そんなわけで、すっかりはまった『梨泰院クラス』全16話、一週間足らずで完走してしまいました。
信念を貫くセロイの姿がとにかくかっこいいし、1話に1つは名言があるし、日々を生きる僕たちの背中を押してくれるし、とにかく良い物語でした。

後半、いやにラブコメっぽくてなんだかなぁと思うところもありましたが、よくよく考えてみれば、信念を貫くあまり周りとうまくやれなかったセロイが仲間を見つけ、愛の中に幸せを見出すというのが物語として練られていたところなのでしょう。信念!韓国で一番の外食企業!と燃えている、ある種青臭いセロイが大好きですが、友情と愛の中に幸せを見いだしたセロイの姿もまた眩しい。

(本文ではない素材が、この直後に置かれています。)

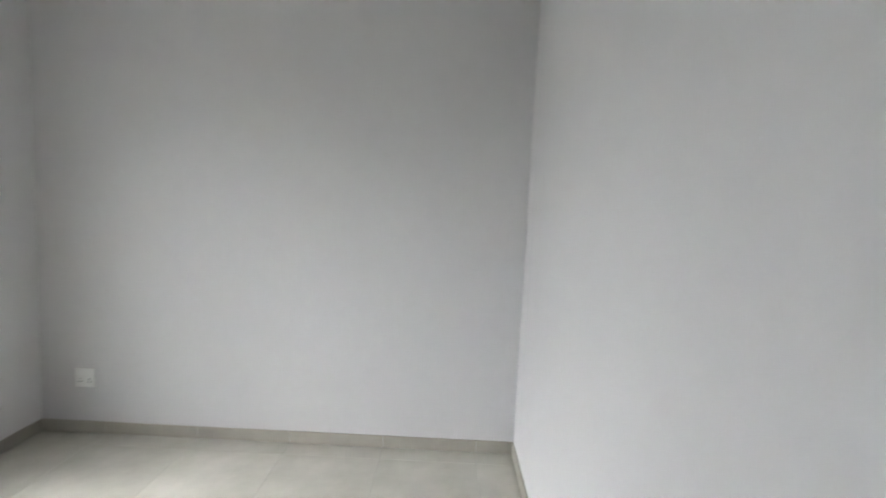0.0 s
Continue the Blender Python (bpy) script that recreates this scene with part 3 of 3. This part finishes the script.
def vehicle(x, y, z, length, turn, paint, label, category, body, cabin):
    """A parked vehicle: side outlines give the body and the glasshouse; wheels on round tyres."""
    v = thing(category.replace(" ", "_"), (x, y, z), label, category)
    v.rotation_euler = (0, 0, radians(turn))
    w = 0.92
    bm = bmesh.new()
    bm_prism(bm, [(a * length, b) for a, b in body], 1, -w, w)
    bmesh.ops.bevel(bm, geom=[e for e in bm.edges], offset=0.05, segments=2, profile=0.6, affect="EDGES")
    shell = part("body", bm, paint, v)
    bm = bmesh.new()
    bm_prism(bm, [(a * length, b) for a, b in cabin], 1, -w + 0.1, w - 0.1)
    roof = part("cabin", bm, paint, v)
    # side windows follow the cabin's outline, a little smaller, with a pillar between; screens lie on its ends
    foot, peak = min(b for a, b in cabin), max(b for a, b in cabin)
    mid = 0.5 * (cabin[0][0] + cabin[-1][0])
    inner = [(mid + (a - mid) * 0.84, foot + 0.07 + (b - foot) * 0.74) for a, b in cabin]

    def height_at(a):
        for (a0, b0), (a1, b1) in zip(inner, inner[1:]):
            if a0 <= a <= a1:
                return b0 + (b1 - b0) * (a - a0) / (a1 - a0)
        return inner[0][1]
    split = mid - 0.01
    for side in (-1, 1):
        ys = sorted((side * (w - 0.1), side * (w - 0.085)))
        for keep, edge in ((lambda a: a < split - 0.012, split - 0.012), (lambda a: a > split + 0.012, split + 0.012)):
            pts = [(a, b) for a, b in inner if keep(a)]
            low = inner[0][1]
            end = [(edge, height_at(edge)), (edge, low)]
            pts = pts + end if edge < split else list(reversed(end)) + pts
            bm = bmesh.new()
            bm_prism(bm, [(a * length, b) for a, b in pts], 1, *ys)
            part("side_window", bm, CARGLASS, roof)
    for p0, p1, k in ((cabin[-1], cabin[-2], 1), (cabin[0], cabin[1], -1)):
        lo, hi = Vector(p0), Vector(p1)
        l0, l1 = lo.lerp(hi, 0.15), lo.lerp(hi, 0.95)
        off = 0.012 * k
        bm = bmesh.new()
        bm_prism(bm, [(l0.x * length, l0.y), (l1.x * length, l1.y), (l1.x * length + off, l1.y + 0.006), (l0.x * length + off, l0.y + 0.006)], 1, -w + 0.2, w - 0.2)
        part("screen", bm, CARGLASS, roof)
    for side in (-1, 1):
        box_part("mirror", (cabin[-2][0] * length + 0.05, min(side * w, side * (w + 0.16)), foot + 0.08), (cabin[-2][0] * length + 0.16, max(side * w, side * (w + 0.16)), foot + 0.26), paint, v, "", 0.02)
    for wx in (0.19, 0.81):
        for side in (-1, 1):
            bm = bmesh.new()
            bmesh.ops.create_cone(bm, cap_ends=True, segments=20, radius1=0.36, radius2=0.36, depth=0.22, matrix=Matrix.Translation((wx * length, side * (w - 0.1), 0.36)) @ Euler((radians(90), 0, 0)).to_matrix().to_4x4())
            wh = part("wheel", bm, TYRE, v)
            bm = bmesh.new()
            bmesh.ops.create_cone(bm, cap_ends=True, segments=16, radius1=0.22, radius2=0.2, depth=0.03, matrix=Matrix.Translation((wx * length, side * (w + 0.02), 0.36)) @ Euler((radians(90), 0, 0)).to_matrix().to_4x4())
            part("rim", bm, STEEL, wh)
    for side in (-1, 1):
        part_box = ((0.985 * length, side * 0.62 - 0.16, 0.68), (0.999 * length, side * 0.62 + 0.16, 0.86))
        box_part("headlight", *part_box, PALEPANE, v, "", 0.01)
    return v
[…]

あとは、スアがかわいそうだな、と思うこともありましたが、ただただ待っていたスアが恋に破れ、セロイに尽くしたイソが報われるというストーリーも、よく考えられているなと思いました。スアをある種切り捨てたからこそ、この物語はさらに輝きを得たのだろうと(こんな書き方をすると、いよいよスアがかわいそうだけど)。

とにかく、とても良い作品です。
他の人の感想も聞いてみたい。読んでみたい。